2. Calculate Priya's momentum (p_Priya). m_Priya = 1200 kg v_Priya = 25 m/s p_Priya = (1200 kg) * (25 m/s) = 30,000 kg⋅m/s

3. Calculate Marcus's momentum (p_Marcus). m_Marcus = 70 kg v_Marcus = 8 m/s p_Marcus = (70 kg) * (8 m/s) = 560 kg⋅m/s

4. Compare the results. 30,000 kg⋅m/s is much larger than 560 kg⋅m/s. Priya's car has significantly more momentum. To find out by how much, you can find the ratio or the difference. Ratio: 30,000 / 560 ≈ 53.6 Difference: 30,000 - 560 = 29,440 kg⋅m/s

Why this is a common mistake area: Students sometimes just look at the speeds and think the faster object has more momentum. Here, the car is much faster, but its enormous mass is the dominant factor. You must always consider both mass and velocity. Don't try to eyeball it; do the calculation.

Now it's your turn to try. Don't just look for the answer; walk through the steps we used in the examples.

Problem 1: A professional baseball pitcher throws a fastball. The ball has a mass of 0.145 kg and its momentum is measured to be 6.525 kg⋅m/s just before it reaches the plate. What is the velocity of the baseball in m/s?

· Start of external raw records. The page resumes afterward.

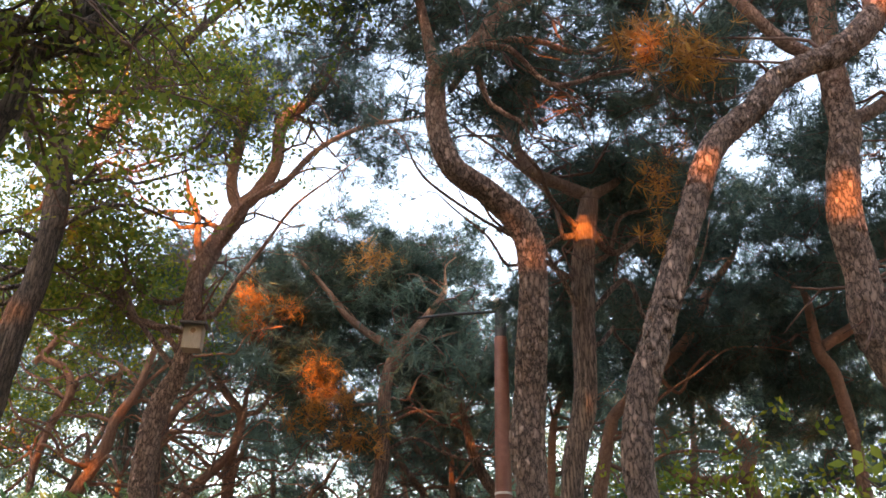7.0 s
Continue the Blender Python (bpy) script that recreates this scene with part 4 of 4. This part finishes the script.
tree.foliage("needle", (5.59, 15.0, 9.79, 1.19, 1.3, 0.95, 110))
tree.finish()
tree = Tree("pine_tree", "pine with brightly sunlit orange bark past the hedge", bark_red, fine=0)
tree.trunk([(6.46, 12.5, 3.29, 0.106), (6.46, 12.5, 3.62, 0.099), (6.38, 12.5, 4.47, 0.101), (6.28, 12.5, 5.17, 0.111), (6.23, 12.5, 5.67, 0.104), (6.15, 12.5, 6.65, 0.08), (6.21, 12.5, 7.63, 0.054)])
tree.limb([(6.23, 12.5, 5.67, 0.104), (6.78, 12.5, 6, 0.096), (7.28, 12.5, 6.23, 0.097), (8.01, 12.5, 6.67, 0.063)])
tree.foliage("needle", (6.68, 13.0, 8.52, 1.5, 1.4, 1.22, 200))
tree.foliage("needle", (7.39, 13.0, 6.88, 0.68, 1.0, 0.5, 50))
tree.finish()
tree = Tree("pine_tree", "sunlit pine trunk glowing orange past the hedge", bark_red, fine=0)
tree.trunk([(4.66, 8.5, 2.81, 0.098), (4.7, 8.5, 3.37, 0.095), (4.74, 8.5, 4.32, 0.087), (4.83, 8.5, 5.14, 0.095), (4.85, 8.5, 5.8, 0.091), (4.9, 8.5, 6.42, 0.099), (4.93, 8.5, 7, 0.095), (5.2, 8.5, 7.75, 0.065)])
tree.limb([(4.94, 8.5, 6.28, 0.049), (4.7, 8.5, 6.42, 0.037), (4.46, 8.5, 6.52, 0.025)])
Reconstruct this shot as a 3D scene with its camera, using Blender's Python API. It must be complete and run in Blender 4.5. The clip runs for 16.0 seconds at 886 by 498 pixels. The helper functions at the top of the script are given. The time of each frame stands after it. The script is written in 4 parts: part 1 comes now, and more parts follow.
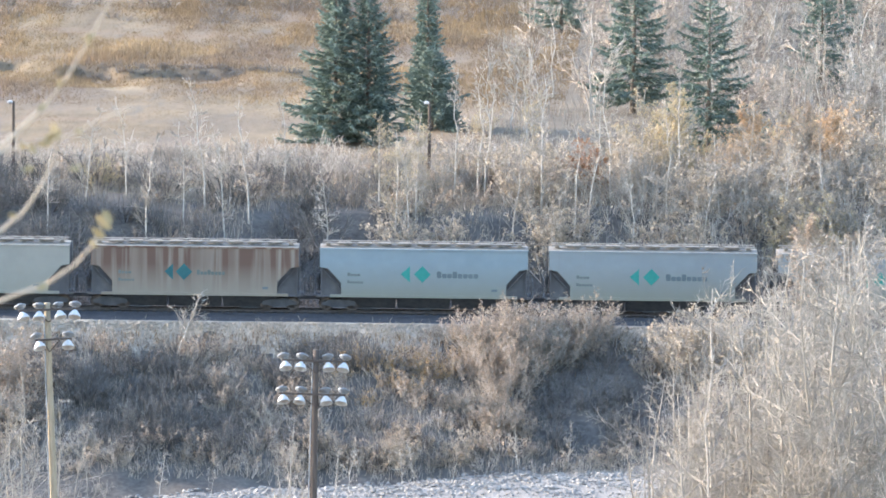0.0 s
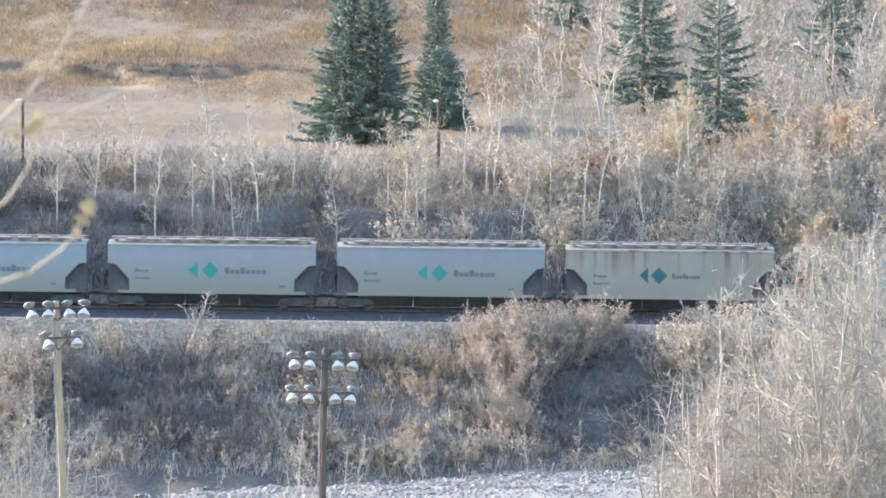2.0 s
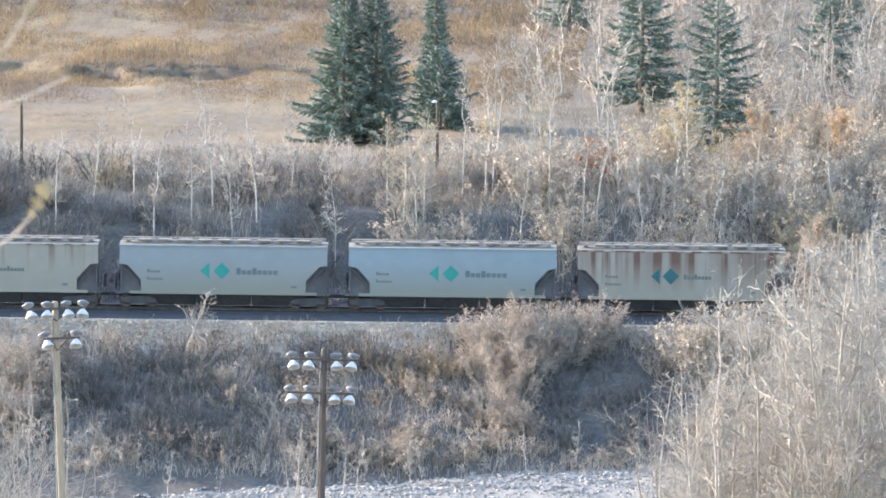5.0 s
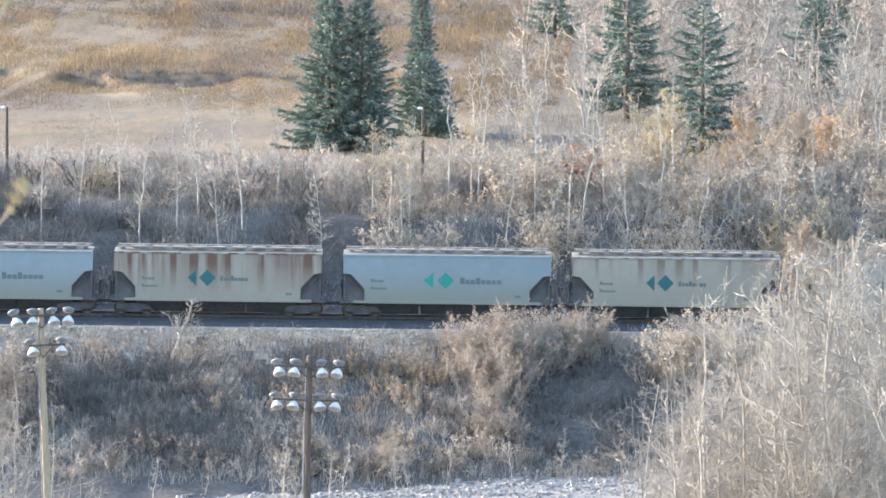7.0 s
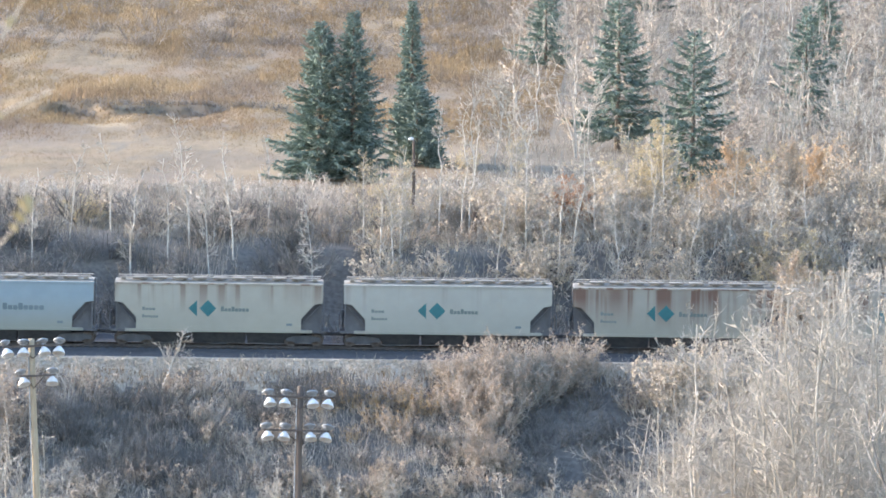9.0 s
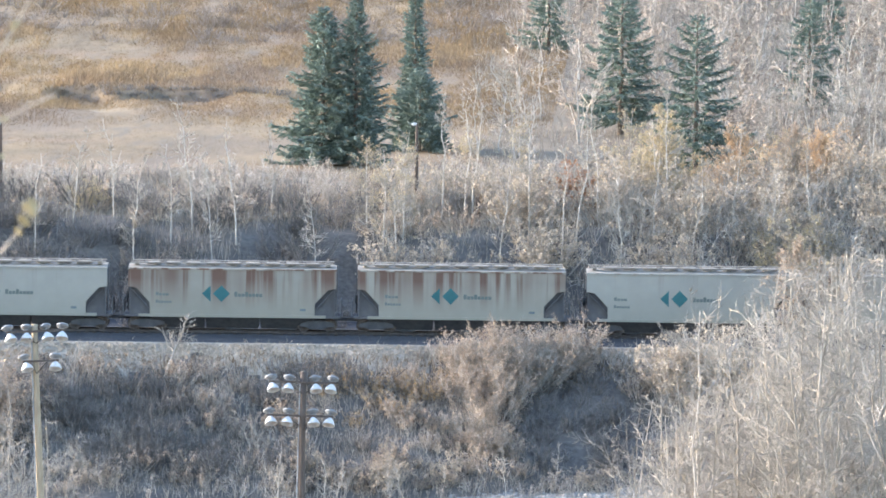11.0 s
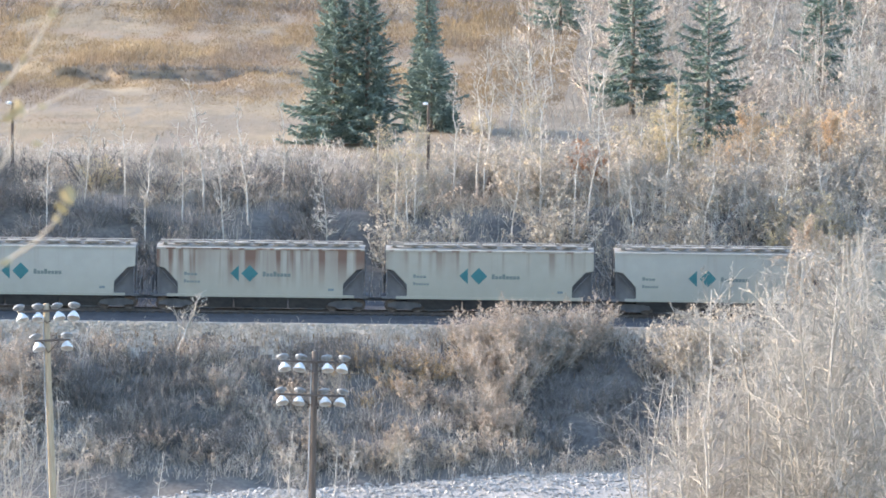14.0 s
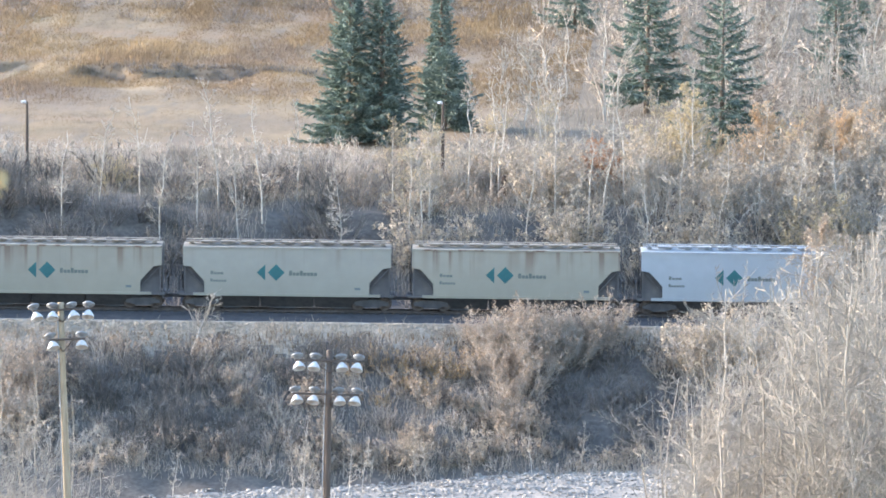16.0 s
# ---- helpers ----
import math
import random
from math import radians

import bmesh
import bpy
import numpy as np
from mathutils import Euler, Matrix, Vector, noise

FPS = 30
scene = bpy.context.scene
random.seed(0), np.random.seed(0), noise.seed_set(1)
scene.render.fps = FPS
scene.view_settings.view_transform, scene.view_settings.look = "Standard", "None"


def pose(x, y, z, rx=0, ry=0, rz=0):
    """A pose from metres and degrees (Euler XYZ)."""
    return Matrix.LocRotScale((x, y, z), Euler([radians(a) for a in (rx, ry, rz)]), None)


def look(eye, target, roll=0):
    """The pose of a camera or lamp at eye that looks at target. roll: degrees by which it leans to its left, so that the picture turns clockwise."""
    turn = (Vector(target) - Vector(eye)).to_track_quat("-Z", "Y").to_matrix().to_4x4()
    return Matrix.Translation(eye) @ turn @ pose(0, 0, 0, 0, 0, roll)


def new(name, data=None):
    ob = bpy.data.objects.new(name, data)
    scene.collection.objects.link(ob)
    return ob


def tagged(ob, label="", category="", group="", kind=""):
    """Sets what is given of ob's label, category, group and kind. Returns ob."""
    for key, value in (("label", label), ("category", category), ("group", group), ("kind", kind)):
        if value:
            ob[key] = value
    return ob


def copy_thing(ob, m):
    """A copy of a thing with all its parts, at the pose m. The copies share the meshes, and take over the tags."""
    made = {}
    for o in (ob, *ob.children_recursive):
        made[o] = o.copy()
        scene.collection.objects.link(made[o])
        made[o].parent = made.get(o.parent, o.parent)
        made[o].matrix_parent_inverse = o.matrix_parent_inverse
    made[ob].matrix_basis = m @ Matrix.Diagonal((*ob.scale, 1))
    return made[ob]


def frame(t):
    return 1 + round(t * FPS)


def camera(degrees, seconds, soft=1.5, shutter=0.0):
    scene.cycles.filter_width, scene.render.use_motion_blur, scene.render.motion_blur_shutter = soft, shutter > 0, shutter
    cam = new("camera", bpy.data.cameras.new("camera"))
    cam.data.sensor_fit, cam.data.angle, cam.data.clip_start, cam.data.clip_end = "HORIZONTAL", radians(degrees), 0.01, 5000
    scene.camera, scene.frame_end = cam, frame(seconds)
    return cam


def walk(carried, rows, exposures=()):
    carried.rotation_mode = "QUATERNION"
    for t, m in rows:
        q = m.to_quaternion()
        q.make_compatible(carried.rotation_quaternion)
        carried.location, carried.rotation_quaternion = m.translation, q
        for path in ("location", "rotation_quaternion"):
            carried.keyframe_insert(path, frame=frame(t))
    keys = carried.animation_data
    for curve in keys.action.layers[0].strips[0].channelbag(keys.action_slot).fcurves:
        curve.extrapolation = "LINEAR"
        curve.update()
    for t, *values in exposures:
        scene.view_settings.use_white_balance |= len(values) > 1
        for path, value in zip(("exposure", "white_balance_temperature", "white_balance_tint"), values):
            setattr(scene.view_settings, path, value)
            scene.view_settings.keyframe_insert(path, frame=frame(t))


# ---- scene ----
# World: x along the railway, y away from the camera, z up, rail top at z = 0.
EYE_Z = 39.2
cam = camera(8.59, 16.0, soft=1.7, shutter=0.0)
cam.data.dof.use_dof = True
cam.data.dof.focus_distance = 400.0
cam.data.dof.aperture_fstop = 13.0


def aim(turn, tilt):
    """Held camera: turned right by turn and down by tilt, in degrees."""
    a, b = radians(turn), radians(tilt)
    way = Vector((math.sin(a) * math.cos(b), math.cos(a) * math.cos(b), -math.sin(b)))
    eye = Vector((0, 0, EYE_Z))
    return look(eye, eye + way * 100, 0.7)


AIM = [
    (0.0, 0.0, 5.0), (0.5, -0.0329, 4.9978), (1.0, -0.0757, 5.0241), (1.5, -0.0845, 5.0220),
    (2.0, -0.0889, 5.0165), (2.5, -0.0505, 5.0571), (3.0, -0.0461, 5.0560), (3.5, -0.0889, 5.0088),
    (5.8, -0.0500, 5.0190), (6.0, -0.0252, 5.0296), (6.5, 0.0395, 5.0088), (7.0, 0.0626, 4.9440),
    (7.5, 0.1032, 4.7980), (8.0, 0.1229, 4.6707), (8.2, 0.1320, 4.6410), (10.5, 0.1548, 4.7234),
    (11.0, 0.1196, 4.7904), (11.5, 0.1087, 4.9012), (12.0, 0.1098, 4.9791), (12.5, 0.0933, 5.0417),
    (13.0, 0.0406, 5.0494), (13.5, 0.0198, 5.0318), (14.0, 0.0099, 4.9901), (14.5, -0.0494, 4.9769),
    (15.0, -0.0779, 4.9330), (15.5, -0.0823, 4.9945), (16.0, -0.1317, 5.0011),
]
EXPOSURE, KELVIN, TINT = 2.4, 6240, 16
walk(cam, [(t, aim(a, b)) for t, a, b in AIM], exposures=[(0.0, EXPOSURE, KELVIN, TINT), (16.0, EXPOSURE, KELVIN, TINT)])

# ---------------------------------------------------------------- light
SUN_EL, SUN_AZ = radians(15.5), radians(-74)      # azimuth from +y towards +x
world = bpy.data.worlds.new("sky")
scene.world = world
world.use_nodes = True
wn = world.node_tree
sky = wn.nodes.new("ShaderNodeTexSky")
sky.sky_type = "NISHITA"
sky.sun_disc = False
sky.sun_elevation, sky.sun_rotation = SUN_EL, SUN_AZ
sky.air_density, sky.dust_density, sky.ozone_density = 1.2, 1.0, 2.0
wn.nodes["Background"].inputs["Strength"].default_value = 0.15
wn.links.new(sky.outputs[0], wn.nodes["Background"].inputs["Color"])
sun = new("sun", bpy.data.lights.new("sun", "SUN"))
sun.data.energy, sun.data.angle, sun.data.color = 2.35, radians(0.55), (1.0, 0.91, 0.78)
to_sun = Vector((math.sin(SUN_AZ) * math.cos(SUN_EL), math.cos(SUN_AZ) * math.cos(SUN_EL), math.sin(SUN_EL)))
sun.matrix_world = look(to_sun * 200, (0, 0, 0))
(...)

Hint: You have p and m. Rearrange the momentum formula to solve for v.

Problem 2: A 15,000 kg freight container sits on a train car moving at 1.5 m/s. A 0.004 kg (4 gram) bullet is fired at 950 m/s. Which object has a greater magnitude of momentum?

Hint: Don't guess based on size or speed! Calculate the momentum for each object separately and then compare the two numbers.